Empire’s Fate is Decided
by Nebojsa Malic
Another chapter of the Kosovo crisis was closed on December 19, when the UN Security Council accepted the report of the “troika” that negotiations between Serbia and the Albanian separatists in its occupied province of Kosovo had failed. As predicted, the U.S. and its EU allies moved to proceed along the lines of the Ahtisaari Plan, rejected earlier this year by both Belgrade and Moscow – in effect, trying to sneak “independence” for the province through the back door. Expectations in Washington, Brussels and other Western capitals are that Russia and Serbia will eventually accept the fait accompli. This belief is as dangerous as it is wrong, and portends a showdown in the near future that will decide matters far beyond the Balkans.
Perhaps the greatest irony in all of this is that it was completely unnecessary. Self-Made Trap
The 1999 illegal war against Serbia was supposed to be the crowning achievement of NATO after 50 years of existence, and provide a new role for the organization as the enforcer of American imperial ambitions throughout the world. Instead, it exposed the underlying weakness of America’s European satellites, and the limitations of Empire’s air supremacy.
Each subsequent conflict weakened the Empire further, destroying both its military might and political authority. Worse yet, the trampling of Serbia finally jolted Russia out of its rut, bringing about a national revival. Instead of a powerful ally in the “War on Terror,” the resurgent Russia became an enemy.

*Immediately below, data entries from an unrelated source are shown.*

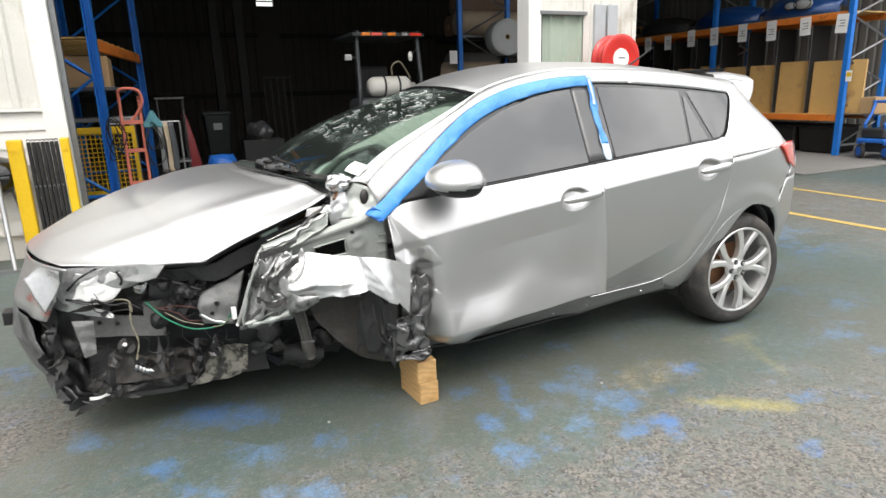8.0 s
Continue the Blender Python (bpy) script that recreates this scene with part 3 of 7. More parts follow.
for k in range(7):
    z = 0.22 + k * 0.15
    bm = bmesh.new()
    v = [bm.verts.new(p) for p in ((-2.0, FY + 0.025, z), (JL - 0.17, FY + 0.025, z), (JL - 0.17, FY - 0.014, z), (-2.0, FY - 0.014, z), (-2.0, FY + 0.025, z + 0.149), (JL - 0.17, FY + 0.025, z + 0.149), (JL - 0.17, FY + 0.004, z + 0.149), (-2.0, FY + 0.004, z + 0.149))]
    for f in ((0, 1, 2, 3), (7, 6, 5, 4), (3, 2, 6, 7), (0, 3, 7, 4), (2, 1, 5, 6), (1, 0, 4, 5)):
        bm.faces.new([v[i] for i in f])
    part("board", bm, M["white_board"], wall_l)
jamb = thing("trim_jamb", (JL, FY, 0), "white folded steel door jamb flashing", "trim", kind="structure")
part("flashing", boxm((JL - 0.17, FY - 0.03, 0.0), (JL, FY + 0.20, 4.9)), M["white_board"], jamb, bevel=0.006)
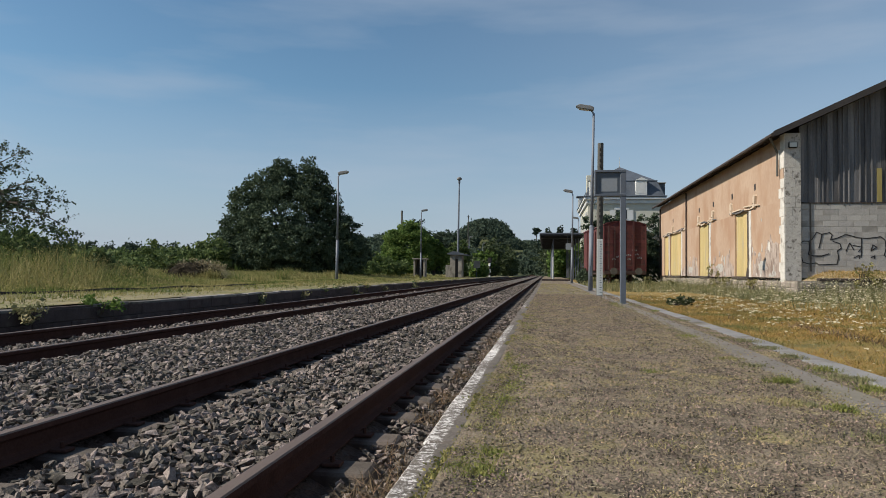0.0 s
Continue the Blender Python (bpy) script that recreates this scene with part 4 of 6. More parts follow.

In 2005, following the debacle in Iraq and Afghanistan, Bush the Lesser adopted his predecessor’s Balkans policy and decided to reassert Imperial power via Kosovo. The foreign policy establishment in Washington counted on the servility of Serbian authorities, installed in power with Washington’s blessing and support. To their chagrin, Serbia refused to submit! Now the Empire was trapped, unable to dictate reality through diplomacy or force, but committed publicly to the Albanian separatist cause.
Turning Point
Throughout 2006, the defeats just kept on coming. At the end of the year, all of Empire’s efforts in the Balkans and elsewhere had ended up frustrated. In the political chaos following Serbia’s general elections, Washington sought to seize the prize, and its agent Martti Ahtisaari proposed his plan for the “final solution” of the Kosovo crisis. Once again, however, Belgrade refused to submit. A diplomatic offensive against Moscow failed utterly and completely. By April, Ahtisaari’s plan was dead; by July, it was buried.
In desperation, the Empire tried subterfuge: sending the “troika” mission, which was supposed to negotiate for 120 days. If nothing happened by that point, the Empire and its European satellites argued, the Ahtisaari plan would automatically apply.
The talks failed, of course. Having nothing to gain, Albanian separatists simply ran out the clock. Yesterday at the UN, the Empire tried to argue for independence, trotting out all the worn-out propaganda, false arguments and bluster its envoys could muster. Serbia remained adamant, as did Russia: Kosovo’s status cannot change without a new resolution, and it will not pass.
American and European diplomats have hinted that they would take matters into their own hands, using the EU and NATO to force the issue. This is a bluff. Moscow has made it abundantly clear that there is no legitimacy whatsoever for this sort of action in any UN or other international document, and it is no longer willing to stand idly by while the Empire conjures quasi-legal justifications for its illegal behavior.